A couple of weeks ago, Yellowhammer reported on a disturbing “game” called “Knockout” that is growing in popularity in inner cities, particularly in the northeastern United States.
The game consists of choosing a random, defenseless person on the street and attempting to knock them out in one punch. The ultimate victory in the game? A “one-hitter-quitter,” a punch that leaves the unsuspecting victim instantly knocked out cold.
Since then, the Knockout Game has been covered by media outlets across the country, including The Los Angeles Times, The Daily Caller, Breitbart and Sean Hannity.
Author Colin Flaherty has now gone a step further and sought to document every time the Knockout Game has occurred. His findings are stunning.
Flaherty’s new book, White Girl Bleed A Lot: The return of racial violence to America and how the media ignore it, meticulously makes the case that the Knockout Game is far from a few isolated incidents in inner cities, but is actually a widespread problem that has popped up in over 100 cities and on numerous college campuses — even in Alabama.
In the second chapter of White Girl Bleed A Lot, which was posted on Breitbart.com, Flaherty wrote that two violent robberies by four University of Alabama football players earlier this year were actually instances of the Knockout Game.
Here’s a brief excerpt from Flaherty’s book:
Down in Tuscaloosa, it would have been just another Knockout Game except for one thing: The assailants in this black mob were all members of Alabama’s 2013 National Championship football team.
Late on Sunday night on the campus of the University of Alabama in Tuscaloosa, Samuel Jergens was returning to his dorm when three black men asked if they could borrow a lighter. That is the last thing he remembers before waking up on the sidewalk, bloody, with head injuries and bruises. His friend Chris Burks told the campus paper: “His left side of his face was gigantic. The jacket he was wearing and his headphones were completely drenched in blood, the bottom half of his face was completely covered in blood; he was bleeding badly from his lip. He had clearly been badly beaten.
An hour later, the three members of the Crimson Tide did it again. Both men were beaten unconscious with “excessive force”: punched and kicked about the body and face, say police reports. Both students were robbed as well. One lost a backpack with an Apple MacBook computer, the other his wallet. Police arrested Tyler Hayes, Eddie Williams, and Dennis Pettway in connection with the beating, and Brent Calloway for using a debit card stolen during the robbery.
All four players were dismissed from the team, but this is the first time anyone has tied the robberies to the Knockout Game or to a broader trend of racially charged violent attacks.

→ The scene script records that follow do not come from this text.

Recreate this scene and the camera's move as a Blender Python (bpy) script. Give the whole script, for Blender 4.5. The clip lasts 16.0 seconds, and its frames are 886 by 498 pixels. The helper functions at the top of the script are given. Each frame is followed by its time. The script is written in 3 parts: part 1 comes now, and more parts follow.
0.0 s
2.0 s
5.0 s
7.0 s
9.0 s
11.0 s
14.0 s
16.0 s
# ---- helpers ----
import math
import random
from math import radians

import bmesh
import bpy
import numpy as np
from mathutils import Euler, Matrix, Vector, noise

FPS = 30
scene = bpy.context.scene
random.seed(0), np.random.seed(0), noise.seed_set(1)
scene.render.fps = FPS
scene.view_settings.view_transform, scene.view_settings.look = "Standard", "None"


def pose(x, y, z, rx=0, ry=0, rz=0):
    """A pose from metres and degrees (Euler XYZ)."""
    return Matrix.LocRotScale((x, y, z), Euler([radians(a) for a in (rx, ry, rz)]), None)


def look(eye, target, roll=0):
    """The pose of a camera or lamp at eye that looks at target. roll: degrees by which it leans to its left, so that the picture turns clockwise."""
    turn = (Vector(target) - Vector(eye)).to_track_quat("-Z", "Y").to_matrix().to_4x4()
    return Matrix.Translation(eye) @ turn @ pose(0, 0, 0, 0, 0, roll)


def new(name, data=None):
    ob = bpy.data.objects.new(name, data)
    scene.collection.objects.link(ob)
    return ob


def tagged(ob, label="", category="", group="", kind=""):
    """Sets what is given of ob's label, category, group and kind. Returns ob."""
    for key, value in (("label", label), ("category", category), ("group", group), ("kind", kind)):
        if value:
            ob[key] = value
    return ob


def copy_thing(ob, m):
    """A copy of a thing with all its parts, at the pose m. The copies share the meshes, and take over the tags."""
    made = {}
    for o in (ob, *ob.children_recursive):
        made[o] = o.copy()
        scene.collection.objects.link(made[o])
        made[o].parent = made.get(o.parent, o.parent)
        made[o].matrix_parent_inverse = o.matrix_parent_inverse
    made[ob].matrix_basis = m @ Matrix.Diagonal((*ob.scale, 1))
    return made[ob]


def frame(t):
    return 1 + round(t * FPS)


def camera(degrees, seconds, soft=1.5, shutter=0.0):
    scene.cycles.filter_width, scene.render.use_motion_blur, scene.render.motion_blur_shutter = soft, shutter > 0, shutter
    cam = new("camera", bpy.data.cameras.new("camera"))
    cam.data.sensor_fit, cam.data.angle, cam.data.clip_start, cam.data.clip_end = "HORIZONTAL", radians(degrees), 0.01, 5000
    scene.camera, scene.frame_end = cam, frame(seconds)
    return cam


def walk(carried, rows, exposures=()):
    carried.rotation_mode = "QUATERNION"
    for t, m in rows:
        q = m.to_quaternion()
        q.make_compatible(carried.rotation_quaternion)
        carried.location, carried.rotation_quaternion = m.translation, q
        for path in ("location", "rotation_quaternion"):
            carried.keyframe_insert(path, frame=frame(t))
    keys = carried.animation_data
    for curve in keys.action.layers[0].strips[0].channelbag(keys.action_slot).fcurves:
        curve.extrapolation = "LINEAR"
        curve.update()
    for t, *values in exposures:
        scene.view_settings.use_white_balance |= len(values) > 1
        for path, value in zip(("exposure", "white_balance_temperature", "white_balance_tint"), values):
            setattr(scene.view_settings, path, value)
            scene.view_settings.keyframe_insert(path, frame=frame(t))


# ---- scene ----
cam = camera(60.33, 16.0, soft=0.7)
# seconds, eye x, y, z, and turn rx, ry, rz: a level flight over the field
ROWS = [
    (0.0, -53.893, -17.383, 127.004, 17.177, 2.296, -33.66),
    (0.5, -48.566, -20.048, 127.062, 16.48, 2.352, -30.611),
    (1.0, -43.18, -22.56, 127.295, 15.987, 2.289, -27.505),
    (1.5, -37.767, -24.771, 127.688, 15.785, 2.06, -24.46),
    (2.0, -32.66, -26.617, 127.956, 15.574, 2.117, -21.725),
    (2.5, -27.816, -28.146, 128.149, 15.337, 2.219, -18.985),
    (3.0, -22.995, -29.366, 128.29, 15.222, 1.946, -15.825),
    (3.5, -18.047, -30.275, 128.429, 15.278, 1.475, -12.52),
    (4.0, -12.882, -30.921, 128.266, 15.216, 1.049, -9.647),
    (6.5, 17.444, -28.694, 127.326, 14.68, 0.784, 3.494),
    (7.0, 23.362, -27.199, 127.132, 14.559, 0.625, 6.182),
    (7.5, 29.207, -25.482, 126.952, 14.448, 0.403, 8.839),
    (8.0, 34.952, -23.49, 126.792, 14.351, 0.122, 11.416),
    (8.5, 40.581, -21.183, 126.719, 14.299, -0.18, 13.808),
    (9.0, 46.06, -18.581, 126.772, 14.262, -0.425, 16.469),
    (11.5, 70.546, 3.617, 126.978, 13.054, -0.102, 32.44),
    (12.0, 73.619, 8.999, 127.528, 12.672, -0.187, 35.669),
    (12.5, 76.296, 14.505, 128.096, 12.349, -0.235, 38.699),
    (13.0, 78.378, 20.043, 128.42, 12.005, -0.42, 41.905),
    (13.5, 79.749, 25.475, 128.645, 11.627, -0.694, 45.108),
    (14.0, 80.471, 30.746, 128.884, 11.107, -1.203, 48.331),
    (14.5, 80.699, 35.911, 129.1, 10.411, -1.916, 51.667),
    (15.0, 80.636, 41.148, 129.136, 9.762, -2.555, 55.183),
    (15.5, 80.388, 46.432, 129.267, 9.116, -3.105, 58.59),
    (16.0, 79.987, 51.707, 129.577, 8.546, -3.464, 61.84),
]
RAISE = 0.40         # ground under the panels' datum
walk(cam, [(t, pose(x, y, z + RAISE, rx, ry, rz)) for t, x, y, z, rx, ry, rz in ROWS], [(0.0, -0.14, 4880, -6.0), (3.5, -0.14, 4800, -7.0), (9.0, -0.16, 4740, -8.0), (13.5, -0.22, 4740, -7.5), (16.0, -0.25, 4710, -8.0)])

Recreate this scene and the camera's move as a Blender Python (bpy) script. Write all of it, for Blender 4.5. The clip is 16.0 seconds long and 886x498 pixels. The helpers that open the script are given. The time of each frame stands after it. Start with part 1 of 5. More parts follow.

“Black mob violence is a new component of life at college campuses around the country,” Flaherty asserts in his book. In addition to the assaults at the University of Alabama, violent attacks being attributed to the Knockout Game have also occurred on college campuses in Wisconsin, Michigan, Virginia, Illinois, Ohio, Missouri, New York, South Carolina, Minnesota and numerous other states.